┌──
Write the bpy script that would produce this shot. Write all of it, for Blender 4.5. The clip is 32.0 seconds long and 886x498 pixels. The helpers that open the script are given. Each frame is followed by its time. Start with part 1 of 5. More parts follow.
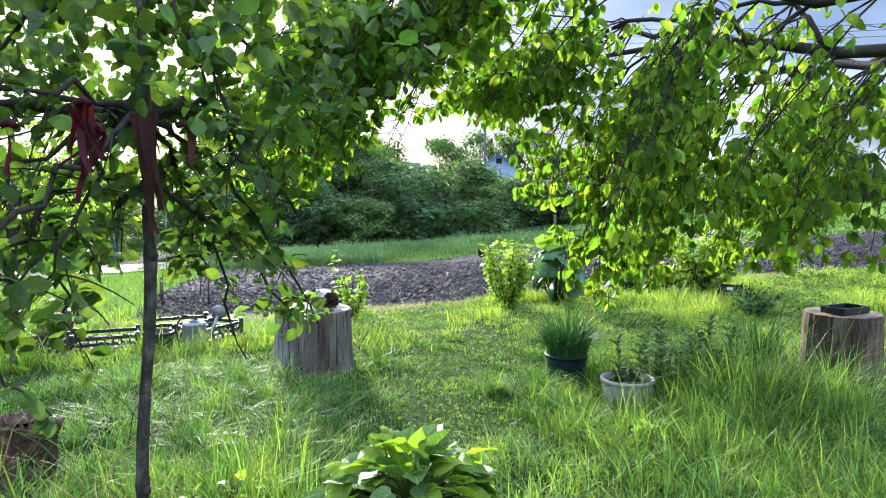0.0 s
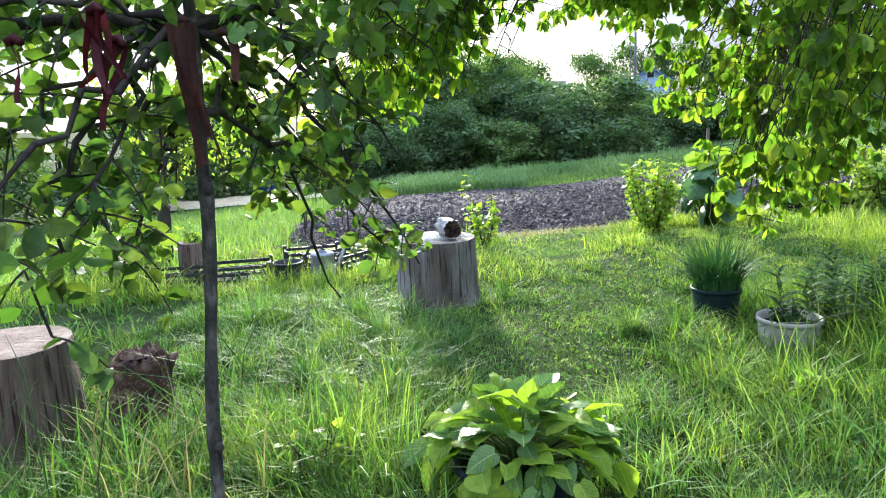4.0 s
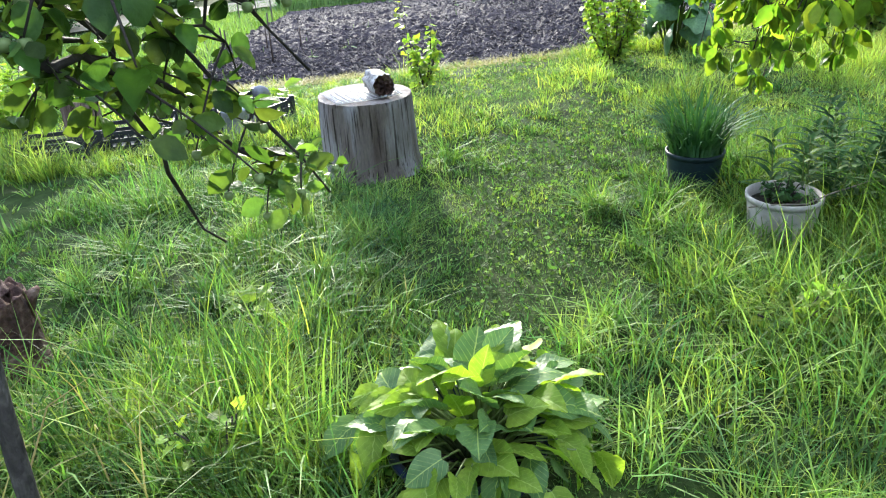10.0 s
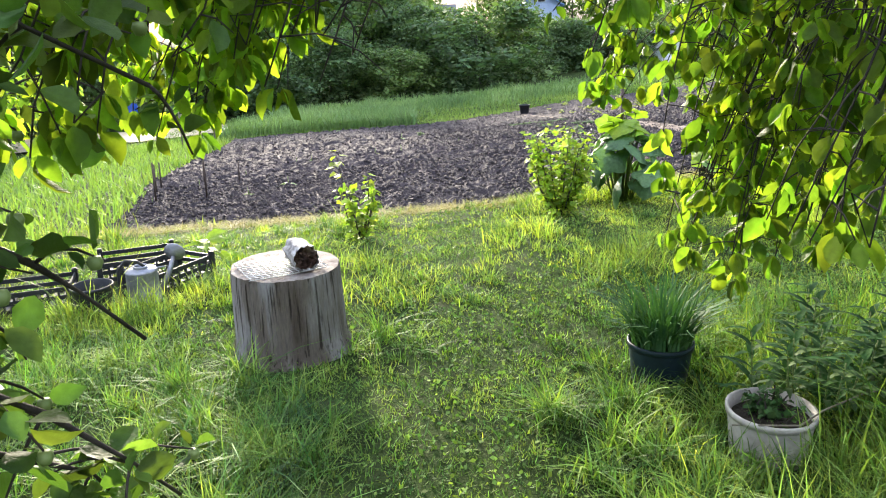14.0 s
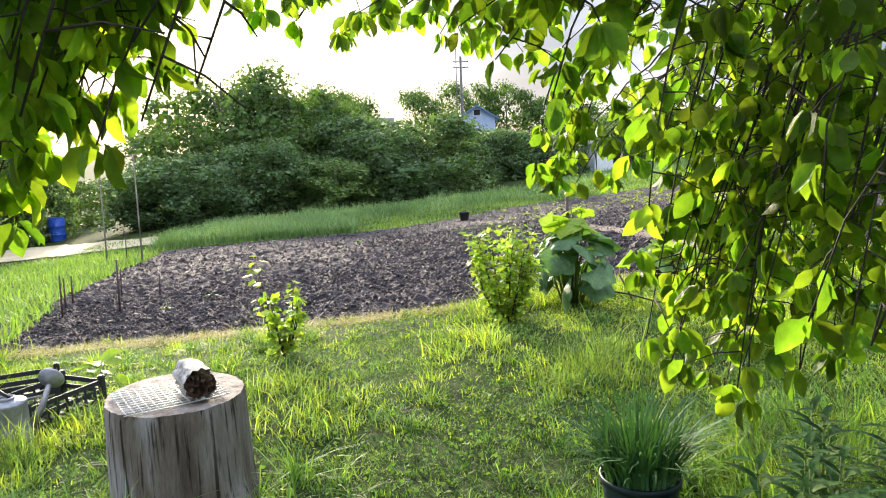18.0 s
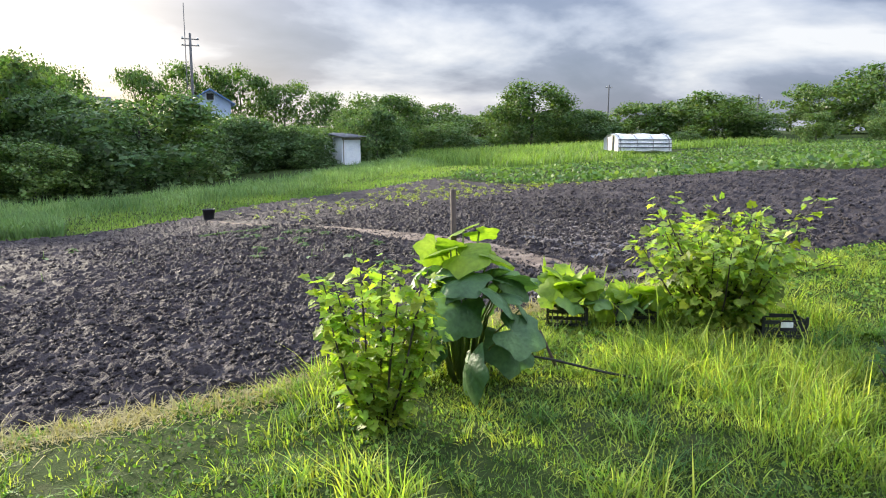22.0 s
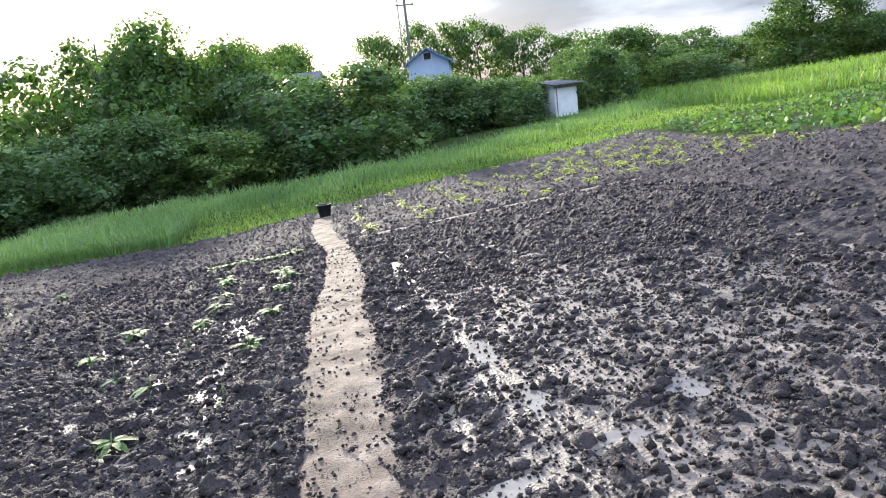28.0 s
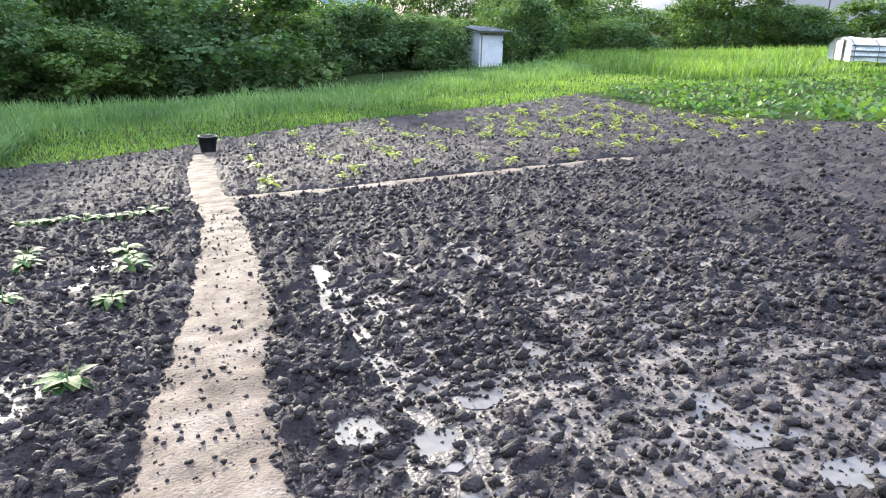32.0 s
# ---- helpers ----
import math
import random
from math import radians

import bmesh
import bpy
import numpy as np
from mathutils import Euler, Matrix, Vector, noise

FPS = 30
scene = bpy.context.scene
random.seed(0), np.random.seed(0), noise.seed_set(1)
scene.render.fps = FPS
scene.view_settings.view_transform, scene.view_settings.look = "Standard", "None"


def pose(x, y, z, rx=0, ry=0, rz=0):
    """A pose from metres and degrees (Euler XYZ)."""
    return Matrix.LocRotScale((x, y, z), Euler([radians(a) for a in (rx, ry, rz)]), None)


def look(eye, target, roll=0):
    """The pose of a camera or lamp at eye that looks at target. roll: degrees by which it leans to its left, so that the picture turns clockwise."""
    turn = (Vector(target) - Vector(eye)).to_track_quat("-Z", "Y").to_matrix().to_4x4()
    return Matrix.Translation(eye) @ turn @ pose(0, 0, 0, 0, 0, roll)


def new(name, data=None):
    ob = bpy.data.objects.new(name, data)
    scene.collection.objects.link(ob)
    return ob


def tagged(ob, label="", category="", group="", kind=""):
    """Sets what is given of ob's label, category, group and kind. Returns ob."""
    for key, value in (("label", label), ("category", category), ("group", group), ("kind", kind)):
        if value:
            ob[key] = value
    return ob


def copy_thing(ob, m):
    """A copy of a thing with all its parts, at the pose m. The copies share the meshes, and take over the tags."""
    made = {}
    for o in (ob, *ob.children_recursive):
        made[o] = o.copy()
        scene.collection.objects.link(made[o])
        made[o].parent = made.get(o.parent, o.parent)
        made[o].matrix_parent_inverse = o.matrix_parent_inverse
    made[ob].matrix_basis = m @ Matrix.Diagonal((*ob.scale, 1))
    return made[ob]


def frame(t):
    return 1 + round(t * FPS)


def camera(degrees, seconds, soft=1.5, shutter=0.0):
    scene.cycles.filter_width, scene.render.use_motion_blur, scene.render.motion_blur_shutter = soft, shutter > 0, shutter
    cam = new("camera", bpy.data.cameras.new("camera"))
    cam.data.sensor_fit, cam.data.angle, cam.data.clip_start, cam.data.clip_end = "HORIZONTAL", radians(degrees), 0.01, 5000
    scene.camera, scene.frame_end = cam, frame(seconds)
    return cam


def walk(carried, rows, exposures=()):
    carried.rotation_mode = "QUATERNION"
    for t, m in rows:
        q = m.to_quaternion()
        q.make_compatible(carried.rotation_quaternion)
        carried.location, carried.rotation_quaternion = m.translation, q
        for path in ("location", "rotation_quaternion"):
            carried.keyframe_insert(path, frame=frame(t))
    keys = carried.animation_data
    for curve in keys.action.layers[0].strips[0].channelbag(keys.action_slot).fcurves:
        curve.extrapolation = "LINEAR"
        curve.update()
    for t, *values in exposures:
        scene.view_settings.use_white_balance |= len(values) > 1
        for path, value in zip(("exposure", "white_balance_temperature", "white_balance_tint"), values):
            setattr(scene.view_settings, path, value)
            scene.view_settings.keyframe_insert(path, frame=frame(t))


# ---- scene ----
└──
Short exercise » Return exactly what appears from the opening line of the material through the line with "from math import radians", apart from the pictures.

Solution »
Write the bpy script that would produce this shot. Write all of it, for Blender 4.5. The clip is 32.0 seconds long and 886x498 pixels. The helpers that open the script are given. Each frame is followed by its time. Start with part 1 of 5. More parts follow.
0.0 s
4.0 s
10.0 s
14.0 s
18.0 s
22.0 s
28.0 s
32.0 s
# ---- helpers ----
import math
import random
from math import radians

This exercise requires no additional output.